Par cette posture de leadership, le manager va devenir un catalyseur qui inspire ses collaborateurs. Il libère l’énergie des collaborateurs, sait trancher ou trouver un consensus quand cela est nécessaire. Cela veut dire accompagner ses collaborateurs en faisant preuve d’esprit d’ouverture, mais aussi leur permettre de grandir en leur accordant le droit à l’erreur (donc déléguer), sans lequel la confiance et la prise de risque n’est pas possible. Il faut créer un environnement favorable au succès de l’individu.

Cette partie fait souvent peur aux managers. Ils craignent le regard de leur supérieur et de leurs collaborateurs.
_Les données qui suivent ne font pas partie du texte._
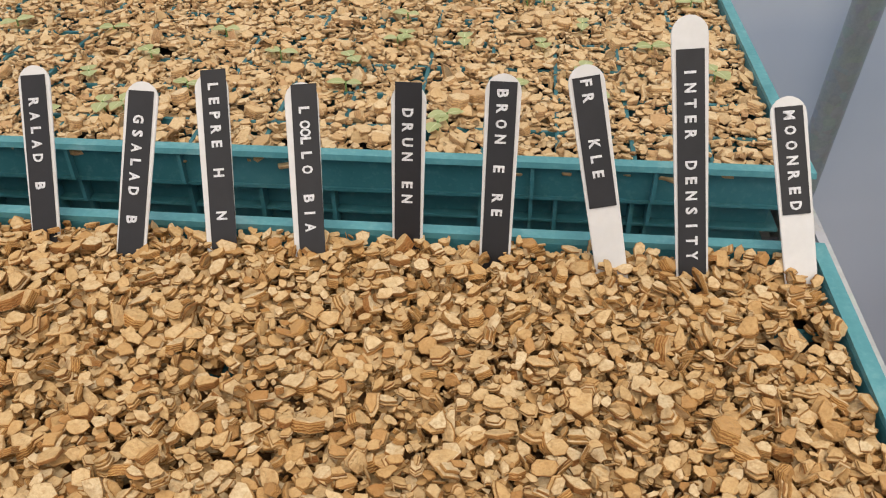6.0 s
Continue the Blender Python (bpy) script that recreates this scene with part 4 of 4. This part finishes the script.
BLOOMS[0, 0] = [(0.4, 4.0, 'orange up', 19), (4.4, 5.6, 'bicolour front', 19), (-5.2, 5.7, 'bicolour left', 11), (-0.3, 6.7, 'bicolour left', 11), (-3.8, -2.2, 'orange up', 16), (5.1, -4.0, 'orange front', 17), (7.5, -4.9, 'yellow right', 14), (5.6, -0.2, 'gold left', 13), (6.6, -0.3, 'orange right', 9)]
BLOOMS[0, 1] = [(-6.4, 0.7, 'yellow up', 20), (-4.3, 0.3, 'yellow right', 14), (-6.8, -2.2, 'yellow left', 11), (-3.8, 3.0, 'gold back', 15), (-1.4, 3.1, 'yellow back', 17), (1.1, 1.7, 'orange left', 18), (-0.6, 0.2, 'yellow front', 11), (3.0, 3.9, 'yellow back', 17), (3.4, 0.1, 'yellow up', 17), (-4.7, -4.4, 'yellow back', 8)]
BLOOMS[1, 0] = [(6.5, 3.2, 'yellow back', 12), (-5.8, -1.8, 'bicolour front', 14), (-3.1, -1.1, 'bicolour left', 11), (-1.3, -3.8, 'bicolour right', 11), (-0.6, 0.6, 'bicolour back', 10), (2.2, 1.7, 'bicolour front', 14), (3.0, 4.7, 'bicolour right', 13), (6.2, -0.8, 'gold right', 15)]
BLOOMS[1, 1] = [(-6.9, 3.8, 'gold up', 20), (-2.9, 5.8, 'yellow right', 17), (-1.2, 3.8, 'yellow front', 16), (0.9, 4.9, 'orange up', 21), (-5.2, 0.3, 'bicolour back', 8), (-6.3, -4.2, 'yellow back', 12), (2.6, -0.6, 'orange left', 20)]
BLOOMS[2, 0] = [(-6.1, 7.0, 'yellow left', 16), (-2.8, 7.0, 'yellow right', 17), (0.4, 5.2, 'yellow back', 21), (4.2, 6.3, 'yellow right', 19), (3.6, 2.6, 'yellow left', 19), (-5.3, -2.4, 'yellow front', 18), (-2.3, -1.4, 'yellow back', 20), (-2.6, -7.2, 'yellow front', 16), (5.9, 3.0, 'yellow right', 19), (7.0, -1.5, 'yellow left', 18), (4.7, -1.5, 'yellow back', 12), (4.5, -6.1, 'yellow left', 15)]
BLOOMS[2, 1] = [(-2.1, 7.2, 'yellow right', 20), (-3.6, -1.3, 'yellow back', 21), (-1.3, -0.5, 'yellow back', 21), (1.3, 1.8, 'yellow up', 19), (-5.0, -6.2, 'yellow up', 17), (2.2, -6.4, 'yellow left', 16)]
BLOOMS[3, 0] = [(0.2, -2.9, 'orange left', 18), (2.8, -1.9, 'orange left', 16), (6.3, -4.0, 'orange front', 19), (1.6, -5.0, 'yellow up', 20)]
BLOOMS[3, 1] = [(-7.2, 2.6, 'lavender left', 20), (-2.9, 1.3, 'yellow up', 31), (0.1, 1.9, 'yellow back', 20), (1.1, -4.2, 'gold front', 19)]
BLOOMS[4, 0] = [(4.0, 3.6, 'lavender front', 24)]
BLOOMS[4, 1] = [(-7.0, -0.5, 'crimson front', 21), (-2.0, 4.0, 'crimson front', 23)]
BLOOMS[5, 0] = [(-1.1, -1.3, 'yellow up', 44), (2.8, 1.4, 'yellow front', 45), (-1.4, -6.5, 'lavender front', 32)]
BLOOMS[5, 1] = [(-5.3, -3.5, 'yellow back', 26), (-1.7, -1.2, 'yellow front', 33)]
for i, (y, *row) in enumerate(POTS):
    for j, colours in enumerate(row):
        potted_pansy(0.603 - 0.008 * y + 0.142 * j, y + 0.02 * (j % 2), 0.792, colours, BLOOMS.get((i, j)), 100 + 10 * i + j)


# ---- pak choi and the plants by the jug ----
for x, y, h in ((0.452, 0.34, 0.14), (0.440, 0.49, 0.17), (0.455, 0.18, 0.11)):
    leafy_plant("pak_choi", "dark green pak choi with pale veins", "leafy plant", (x, y, 0.09), CHOY_LEAVES, 11, h, 0.92, "pak choi plants")
plant = leafy_plant("bolting_pak_choi", "tall bolting pak choi with yellow flowers", "flowering plant", (0.458, 0.48, 0.09), CHOY_LEAVES, 15, 0.58, 0.66)
flower_head(plant, (0.0, 0.0, 0.66), 12, 0.024, 0.007)
flower_head(plant, (0.02, -0.015, 0.60), 7, 0.018, 0.006)
for x, y, h in ((0.205, 0.215, 0.19), (0.235, 0.150, 0.13), (0.185, 0.165, 0.14), (0.255, 0.205, 0.12)):
    plant = leafy_plant("flowering_weed", "spindly weed with small yellow flowers", "weed", (x, y, 0.112), MIZUNA_LEAVES[1:2], 6, h * 0.7, 0.45, "flowering weeds")
    flower_head(plant, (0, 0, h), 7, 0.018)


def grass_tuft(x, y, z, count, seed):
    r = random.Random(seed)
    g = Geo()
    for k in range(count):
        leaf_geo(g, r.uniform(0.10, 0.22), 0.0022, 0, 0, r.uniform(0.3, 1.6), stalk=0.0, m=pose(r.uniform(-0.02, 0.02), r.uniform(-0.03, 0.03), 0, 0, 0, r.uniform(0, 360)), seed=k, start=r.uniform(1.0, 1.45), columns=1)
    thing("grass_tuft", "thin green grass blades by the board", "grass", pose(x, y, z), group="grass tufts", kind="stuff", data=g.mesh("grass_tuft", GRASS, smooth=True))


grass_tuft(0.165, 0.20, 0.112, 26, 1)
grass_tuft(0.17, 0.10, 0.112, 22, 2)
grass_tuft(0.20, 0.02, 0.112, 22, 5)
grass_tuft(0.10, 0.05, 0.10, 14, 3)


# ---- seedlings and litter ----
def seedling(m, x, y, seed):
    r = random.Random(seed)
    g = Geo()
    turn = r.uniform(0, 360)
    for k in range(2):
        leaf_geo(g, r.uniform(0.0065, 0.0105), r.uniform(0.0032, 0.0048), 0, 0, 0.5, stalk=0.1, cup=0.1, m=pose(0, 0, 0.001, 0, -4, turn + 180 * k), seed=k, start=0.12)
    sprout = thing("seedling", "tiny pale green seedling with two seed leaves", "seedling", m @ pose(x, y, -0.0015), group="sprouting seedlings")
    part("cotyledon", g.mesh("cotyledon", SEEDLING, smooth=True), sprout)
    part("stalk", Geo().tube([(0, 0, -0.008), (0, 0, 0.0015)], 0.0005, 5).mesh("stalk", STEM), sprout)


for k in range(95):
    c, rr = k % 18, pick.randrange(12)
    seedling(TRAY_BACK, -0.560 + 0.0318 * c + pick.uniform(-0.008, 0.008), -0.362 + 0.0313 * rr + pick.uniform(-0.008, 0.008), k)

for k in range(26):
    x, y = pick.uniform(-0.6, 0.09), pick.uniform(0.36, 0.59)
    d = pick.uniform(0, 6.28)
    g = Geo().tube([(0, 0, 0), (0.03, 0.004, 0.006), (0.07, -0.003, 0.002)], 0.0013, 5)
    thing("twig", "thin dry twig lying on the bed", "twig", pose(x, y, 0.148, 0, pick.uniform(-20, 10), math.degrees(d)), group="dry twigs", data=g.mesh("twig", DRY))
for k in range(34):
    x, y = pick.uniform(-0.6, 0.09), pick.uniform(0.34, 0.59)
    g = Geo()
    leaf_geo(g, 0.035, 0.012, 3, 0.3, pick.uniform(-1, 1.5), stalk=0.1, wave=0.4, cup=0.6, seed=k)
    thing("dry_leaf", "curled brown dead leaf on the soil", "dead leaf", pose(x, y, 0.150, pick.uniform(-30, 30), pick.uniform(-20, 20), pick.uniform(0, 360)), group="dead leaves", data=g.mesh("dry_leaf", DRY_LEAF))


# ---- dead stalks, sprigs and tags ----
def dry_stalk(x, y, z, height, lean, seed):
    r = random.Random(seed)
    pts = [(0, 0, 0)]
    for k in range(1, 6):
        q = k / 5
        pts.append((lean[0] * q * q + r.uniform(-0.006, 0.006), lean[1] * q * q + r.uniform(-0.006, 0.006), height * q))
    stalk = thing("dead_stalk", "brown dead plant stalk standing in the bed", "dead plant", pose(x, y, z), group="dead stalks")
    part("stem", Geo().tube(pts, [0.003, 0.0028, 0.0024, 0.002, 0.0016, 0.001], 6).mesh("stem", DRY, smooth=True), stalk)
    for k in range(4):
        g = Geo()
        leaf_geo(g, r.uniform(0.05, 0.09), 0.009, 2, 0.3, r.uniform(1.5, 3.0), stalk=0.1, wave=0.4, cup=0.7, m=pose(*pts[2 + k % 3], 0, 0, r.uniform(0, 360)), seed=seed + k, start=0.4)
        part("withered_leaf", g.mesh("withered_leaf", DRY_LEAF, smooth=True), stalk)


for k in range(11):
    dry_stalk(-0.66 + 0.028 * k + pick.uniform(-0.02, 0.02), 0.52 + pick.uniform(-0.05, 0.05), 0.13, pick.uniform(0.16, 0.30), (pick.uniform(-0.08, 0.08), pick.uniform(-0.06, 0.04)), 300 + k)


def sprig(x, seed):
    r = random.Random(seed)
    top = thing("dry_sprig", "withered sprig caught on the board", "twig", pose(x, 0.592 - 0.05 * x, 0.20), group="dry sprigs")
    for k in range(4):
        pts = [(r.uniform(-0.006, 0.006), 0, 0)]
        for j in range(4):
            pts.append((pts[-1][0] + r.uniform(-0.016, 0.016), pts[-1][1] - r.uniform(0.0, 0.004), pts[-1][2] + r.uniform(0.012, 0.024)))
        part("stalk", Geo().tube(pts, 0.0009, 5).mesh("stalk", DRY), top)
    g = Geo()
    leaf_geo(g, 0.030, 0.012, 2, 0.3, 2.2, stalk=0.1, wave=0.5, cup=0.8, m=pose(0, -0.004, 0.05, 0, 0, r.uniform(0, 360)), seed=seed)
    part("withered_leaf", g.mesh("withered_leaf", DRY_LEAF, smooth=True), top)


for k, x in enumerate((-0.24, -0.15, -0.07, 0.03)):
    sprig(x, 40 + k)

tie = thing("hanging_wire", "thin dark wire tie hanging under the bench rail", "wire", pose(-0.24, 0.205, 0.0))
part("strand", Geo().tube([(0.006, 0.0, 0.79), (0.0, 0.0, 0.70), (0.002, 0.002, 0.64), (0.004, 0.001, 0.56)], 0.0012, 6).mesh("strand", BLACK), tie)
part("knot", Geo().tube([(0.006, 0.0, 0.785), (0.022, 0.004, 0.776), (0.030, 0.0, 0.784)], 0.0014, 6).mesh("knot", BLACK), tie)


def picture_tag(m, wide, tall):
    tag = thing("nursery_tag", "white nursery tag with an orange printed band", "plant tag", m, group="nursery tags")
    part("card", Geo().box(-wide / 2, wide / 2, -0.0005, 0.0005, 0, tall, 0.0003).mesh("card", LABEL), tag)
    part("printed_band", Geo().box(-wide * 0.46, wide * 0.05, -0.0011, -0.0007, tall * 0.05, tall * 0.7).mesh("printed_band", ORANGE_PRINT), tag)


ORANGE_PRINT = mottled("orange_print", [(0.3, (0.70, 0.14, 0.05)), (0.7, (0.82, 0.24, 0.09))], 80, 0.4, bump=0.02)
picture_tag(pose(0.590, -0.085, 0.904, -50, 0, 38), 0.066, 0.024)

# crumbs of vermiculite and soil spilt on the bench rail
v, t, q = strew(-0.50, -0.01, -0.512, -0.494, 160, FLAKES_LIGHT, 0.001, 0.0035)
thing("spilt_crumbs", "crumbs spilt on the bench front rail", "crumbs", pose(0.015, 0.006, 0.7965), kind="stuff", data=big_mesh("spilt_crumbs", v, t, BARK, side=q))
La délégation ne réduit pas l’autorité, elle n’empêche pas la reconnaissance du supérieur et des collaborateurs, au contraire. Faire preuve de reconnaissance et de soutien motive les autres. Le but d’un manager est d’organiser et de développer une équipe. On vous juge sur votre animation d’équipe, pas sur votre capacité à faire. Comme le disait Peter Drucker : « 90% de ce que nous nommons le management consiste à compliquer le travail des collaborateurs. Dans un nouveau monde de management, je vois l’employé gérer sa charge de travail et demander un soutien à un coach quand il en a besoin ».

En guise de conclusion

Certains managers ne sauront ou ne voudront pas faire cette « révolution culturelle ». Ce rôle n’est pas forcément fait pour eux, car il est parfois trop éloigné de leur histoire et leur culture. Il s’agit donc d’impliquer le management et de lui ouvrir des perspectives. Plus les managers seront impliqués tôt, moins ils auront l’impression d’être « la dernière roue du carrosse » et seront ouverts à ce changement. Les managers doivent jouer un rôle dans ce changement culturel et ainsi être reconnus pour ce travail d’apport à l’entreprise collaborative. De plus, ces managers vont être les principaux relais dans la mise en place de communautés ou de travail collaboratif dans votre organisation. Comme cela a été dit plus haut, cette entreprise 2.0 est intégrative, il ne s’agit donc pas de laisser des managers au bord du chemin. Pour ceux qui ne pourraient pas s’adapter, l’entreprise se doit de les diriger vers d’autres rôles, comme celui d’expertise par exemple.